Faz tempo que o nome dele vinha sempre acompanhado de um aposto – o ex de Madonna. Como diretor, Ritchie começou numa pegada tarantinesca, com filmes como Jogos, Trapaças e Dois Canos Fumegantes e Snatch – Porcos e Diamantes. Não é, nunca foi, um grande diretor, mas é possível divertir-se com as bossas de montagem de Sherlock Holmes e O Agente da U.N.C.L.E. Com o seu Rei Arthur – A Lenda da Espada, reabriu a vertente arthuriana, mas o fez por um viés muito particular.
Segundo a lenda, só o mais nobre dos homens poderia desembainhar da pedra a espada mágica de Excalibur. O Arthur de Guy Ritchie – o poderoso Charlie Hunnam – passou a infância num bordel, entre prostitutas e rufiões, e nem por isso deixou de ser um homem nobre. Essa mesma preferência pelos marginalizados o levou a Aladdin. O vizir procura alguém de coração puro que lhe traga, das profundezas daquela caverna, a lâmpada mágica. Basta esfregá-la que, de dentro, sai um gênio, capaz de realizar três pedidos, e ao vizir só interessa um. Deixar de ser o segundo para se tornar o primeiro – para reinar.

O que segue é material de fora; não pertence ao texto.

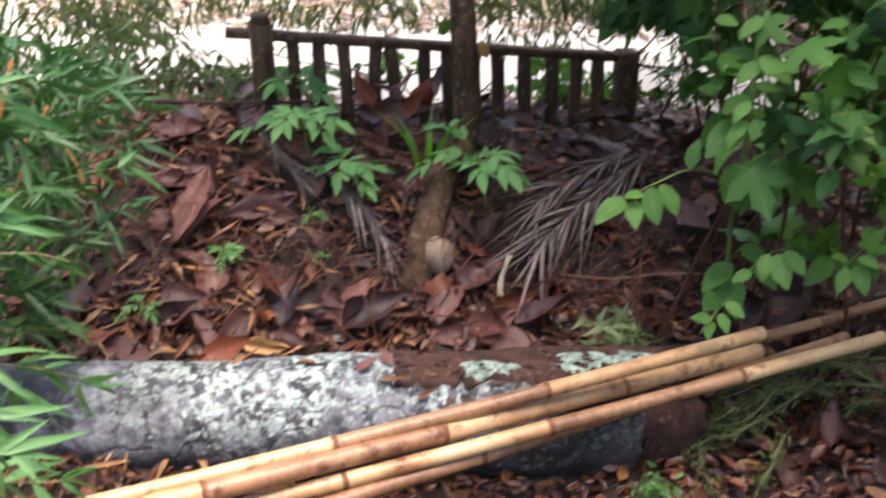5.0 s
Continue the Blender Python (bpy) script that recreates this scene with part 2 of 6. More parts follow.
OUTLINES = {
    "round": lambda t: 0.5 * math.sqrt(max(0.0, 1 - (2 * t - 1) ** 2)) * 1.0,
    "egg": lambda t: 0.29 * math.sin(math.pi * t ** 0.78) ** 0.95,
    "ellipse": lambda t: 0.24 * math.sin(math.pi * t) ** 0.8,
    "lance": lambda t: 0.13 * math.sin(math.pi * t ** 0.85) ** 0.9,
    "heart": lambda t: 0.46 * math.sin(math.pi * min(1.0, t ** 0.55)) ** 0.9,
    "strap": lambda t: 0.045 * min(1.0, 6 * t + 0.3) * min(1.0, 2.2 * (1 - t) + 0.02),
    "toothed": lambda t: 0.27 * math.sin(math.pi * t ** 0.8) ** 0.8 * (1 + 0.09 * math.sin(46 * t)),
    "tri": lambda t: (0.2 * (1 - t) + 0.24 * math.exp(-((t - 0.4) / 0.15) ** 2) + 0.13 * math.exp(-((t - 0.72) / 0.13) ** 2)) * min(1, 9 * t) * min(1.0, 5 * (1 - t)) * (1 + 0.05 * math.sin(40 * t)),
    "leaflet": lambda t: 0.2 * math.sin(math.pi * t ** 0.8) ** 1.1,
    "bamboo": lambda t: 0.072 * math.sin(math.pi * t ** 0.55) ** 0.85,
}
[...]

Na trama clássica, Aladdin apaixona-se pela princesa Jasmine, que confunde com uma aia do palácio. Da caverna, ele sai como príncipe – Ali –, para pleitear a mão da garota. Ela já vive nesse mundo do cinema pós-Mulher-Maravilha. Reivindica o direito de governar, mas seu pai, preso à tradição, exige que se case com um príncipe, e ele sentará no trono. O gênio, que negocia com Aladdin cada um de seus pedidos, sonha ser livre, mesmo sabendo que só um coração puro poderia desistir do poder conferido pela lâmpada.
A novidade é que, sendo Aladdin um musical, toda essa história é contada com canto e dança. Como ocorre com frequência nas produções animadas da Disney, o alívio cômico é proporcionado por animais. O macaquinho (Abu) de Aladdin, o papagaio demoníaco do vizir. São muito engraçados. Um personagem muito especial é o tapete, que usa as guirlandas em suas extremidades como mãos para expressar afeto.

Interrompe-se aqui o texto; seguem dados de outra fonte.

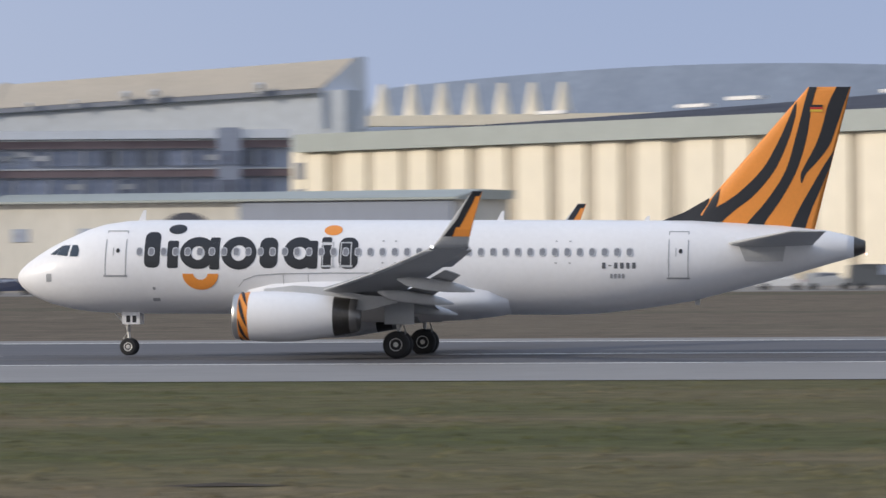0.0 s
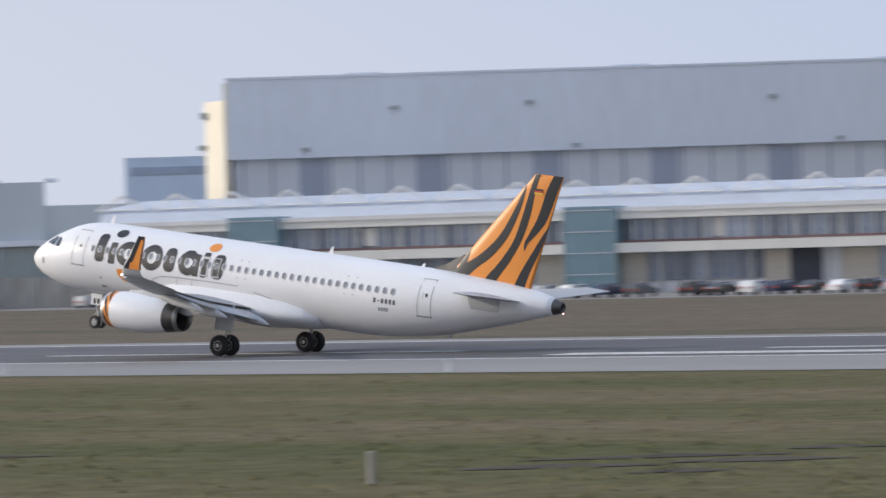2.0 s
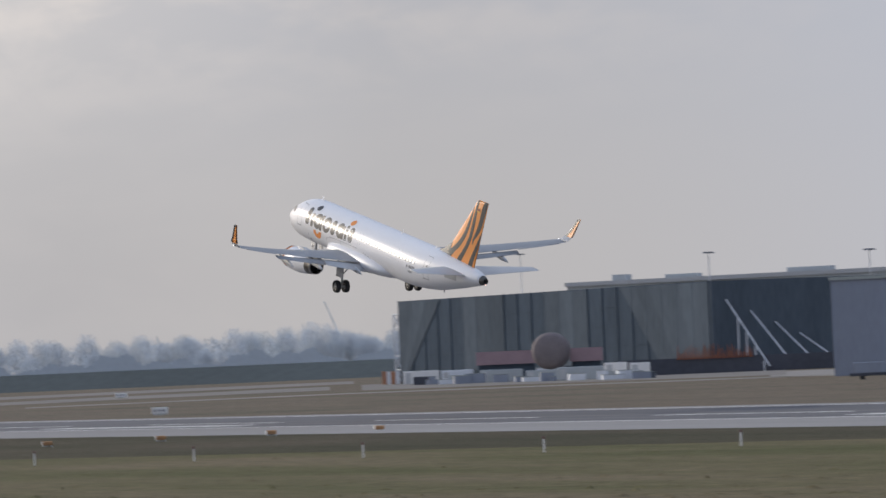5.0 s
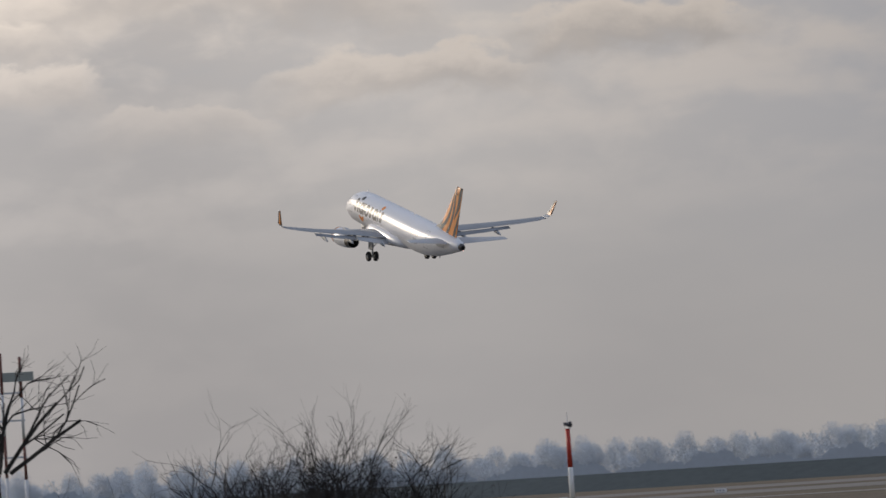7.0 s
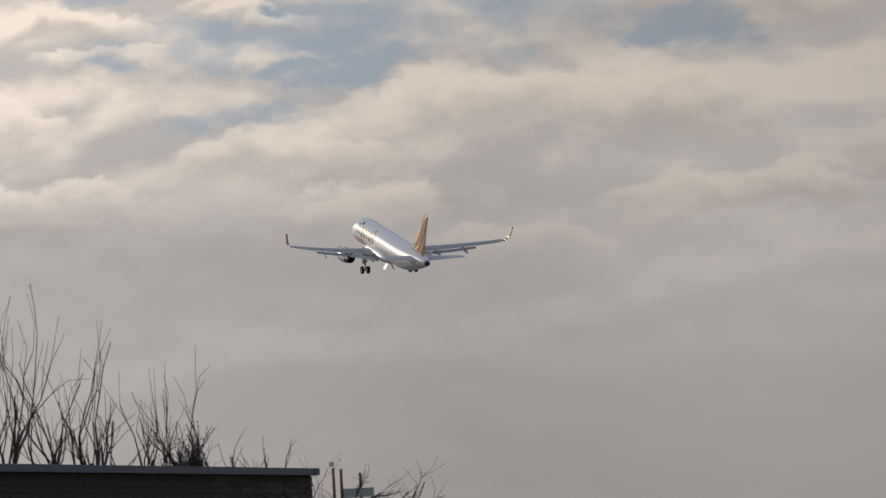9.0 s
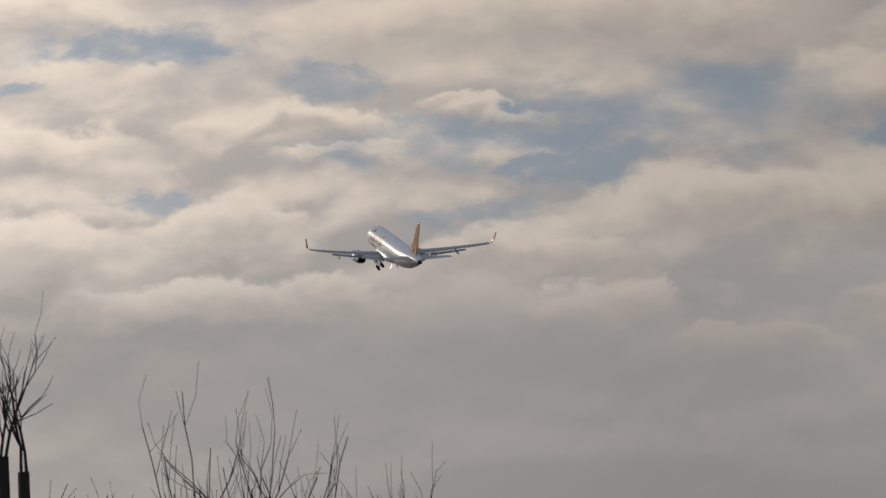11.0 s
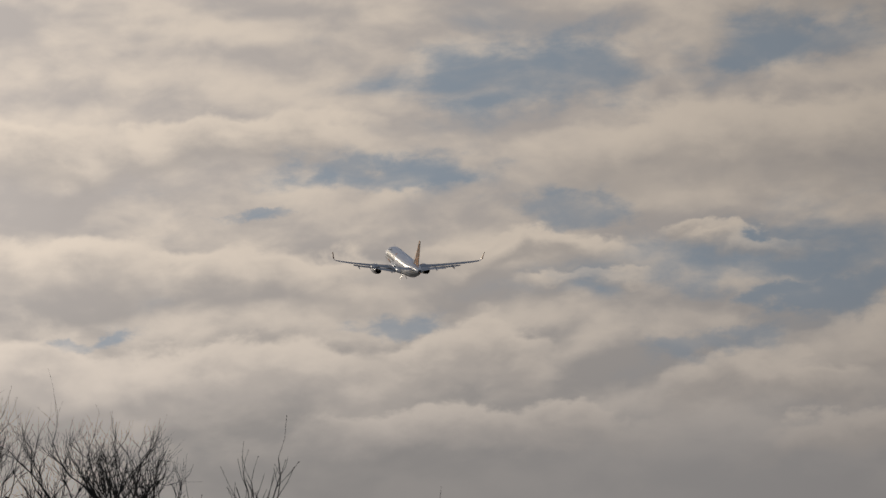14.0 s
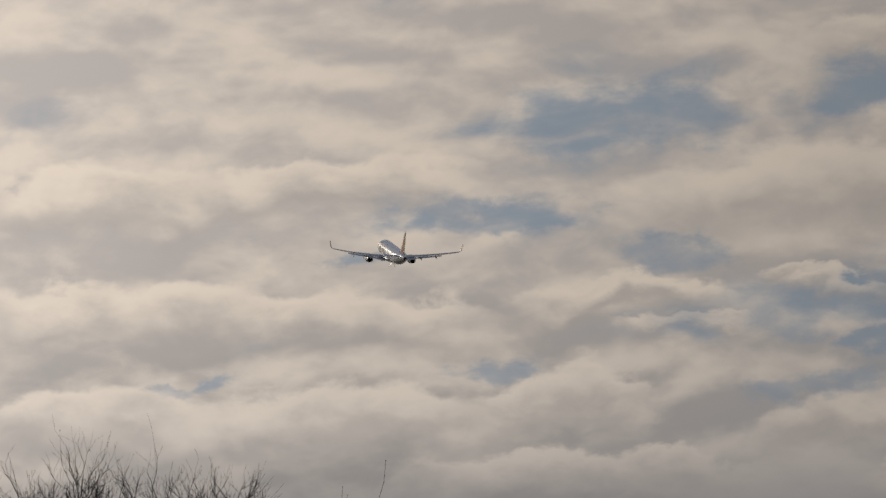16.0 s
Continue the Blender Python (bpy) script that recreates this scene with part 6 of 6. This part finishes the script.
# --- what moves ---
# seconds, place along the runway, height, pitch, bank
FLIGHT = [
    (0.0, -30.84, 0.00, 0.52, 0.60),
    (0.2, -43.60, 0.00, 1.00, 0.62),
    (0.5, -61.66, 0.00, 2.14, 0.65),
    (0.7, -74.35, 0.00, 2.78, 0.64),
    (1.0, -95.04, 0.00, 3.74, 0.63),
    (1.2, -108.30, 0.01, 4.59, 0.60),
    (1.5, -127.22, 0.03, 5.87, 0.55),
    (1.7, -140.80, 0.07, 6.57, 0.48),
    (2.0, -161.86, 0.16, 7.61, 0.37),
    (2.2, -175.60, 0.36, 8.32, 0.60),
    (2.5, -195.24, 0.78, 9.38, 0.93),
    (3.0, -231.00, 1.72, 10.37, 0.53),
    (3.5, -267.15, 3.26, 11.32, 0.23),
    (4.0, -302.98, 5.52, 12.35, 0.27),
    (4.5, -338.75, 8.53, 13.30, 0.48),
    (5.0, -374.72, 12.31, 13.99, 0.62),
    (5.5, -411.13, 16.90, 14.25, 0.52),
    (6.0, -447.88, 22.16, 14.11, 0.20),
    (6.5, -484.03, 27.62, 14.24, 0.25),
    (7.0, -520.40, 33.53, 14.54, 0.20),
    (7.5, -557.01, 39.51, 14.99, 0.21),
    (8.0, -594.03, 46.10, 15.41, 0.06),
    (8.5, -630.91, 52.64, 15.64, 0.03),
    (9.0, -667.67, 59.41, 15.94, 0.04),
    (9.5, -704.31, 66.75, 15.92, 0.10),
    (10.0, -740.92, 74.45, 16.16, 0.09),
    (10.5, -777.38, 82.32, 16.31, -0.36),
    (11.0, -813.79, 90.34, 16.32, -1.09),
    (11.5, -850.32, 98.52, 16.25, -1.79),
    (12.0, -887.16, 106.86, 16.21, -2.16),
    (12.5, -924.51, 115.38, 16.26, -1.86),
    (13.0, -962.39, 124.07, 16.42, -0.90),
    (13.5, -1000.42, 132.87, 16.48, -0.14),
    (14.0, -1038.58, 141.76, 16.41, 0.37),
    (14.5, -1076.80, 150.59, 16.33, 0.75),
    (15.0, -1115.00, 159.55, 16.03, 1.03),
    (15.5, -1153.22, 168.44, 15.72, 1.44),
    (16.0, -1191.53, 177.21, 15.47, 1.96),
]


def motions():
    walk(PLANE, [(t, pose(x, LANE, z, b, -p, 180)) for t, x, z, p, b in FLIGHT])
    # the wings bend up as they take the load
    for wing, side in zip(WINGS, (1, -1)):
        def flex(deg, s=side):
            return Matrix.Translation((0, s * 1.9, 2.5)) @ pose(0, 0, 0, s * deg) @ Matrix.Translation((0, -s * 1.9, -2.5))
        walk(wing, [(0, flex(0)), (0.5, flex(0)), (1.5, flex(0.6)), (2.6, flex(1.4)), (8, flex(1.4)), (16, flex(1.4))])
    # legs extend on leaving the ground and fold in after the climb has begun
    for gear, side, fold in ((GEARS[0], 1, ((9.6, 0), (10.2, -10), (11.3, -42), (12.5, -76), (13.1, -88))), (GEARS[1], -1, ((9.6, 0), (10.2, -18), (11.2, -52), (12.2, -84), (12.5, -88)))):
        def leg(drop, deg, s=side):
            return pose(0, s * 3.8, 2.605 - drop, s * deg)
        walk(gear, [(0, leg(0, 0)), (1.7, leg(0, 0)), (2.5, leg(0.3, 0))] + [(t, leg(0.3 + 0.35 * deg / 88, deg)) for t, deg in fold] + [(16, leg(-0.05, -88))])
    # the bay doors swing open first
    for door, side in zip(GEARS[3:], (1, -1)):
        def swing(deg, s=side):
            return pose(0, s * 0.25, 1.48, -s * deg)
        walk(door, [(0, swing(0)), (6.9, swing(0)), (7.3, swing(35)), (7.8, swing(78)), (16, swing(78))])
    n = GEARS[2]
    walk(n, [(0, pose(12.64, 0, 1.80)), (0.4, pose(12.64, 0, 1.80)), (1.2, pose(12.64, 0, 1.62)), (4.5, pose(12.64, 0, 1.62)), (9.0, pose(12.64, 0, 1.62)), (9.9, pose(12.64, 0, 1.7, 0, -45)), (10.7, pose(12.64, 0, 2.1, 0, -88)), (11.2, pose(12.64, 0, 2.45, 0, -100)), (16, pose(12.64, 0, 2.45, 0, -100))])


motions()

Ação, música, humor – e magia. E aqui, por mais encantador que possa ser o filme, mesmo para quem não é louco por musicais, pode estar o problema. Os efeitos nas cenas com o tapete são impecáveis, mas o gênio permanece atado à lâmpada por um cordão umbilical que é esquisito. O reparo não invalida o filme, mas permite lembrar que o rei Arthur também seria muito melhor, se no segmento final Charlie Hunnam não tivesse de enfrentar o monstro em que se transformava o vilão Jude Law (como aqui o vizir).
Na era dos efeitos em Hollywood, Guy Ritchie, homem do seu tempo, talvez esteja querendo passar um recado. O mecanismo pelo qual Aladdin muda as vidas de todos – reino, princesa e do gênio +– interessa-lhe muito mais do que a lâmpada. Mas a lâmpada, relegada à caverna profunda, não será o próprio cinema? Imperfeições à parte, Aladdin reafirma a magia árabe de Hollywood.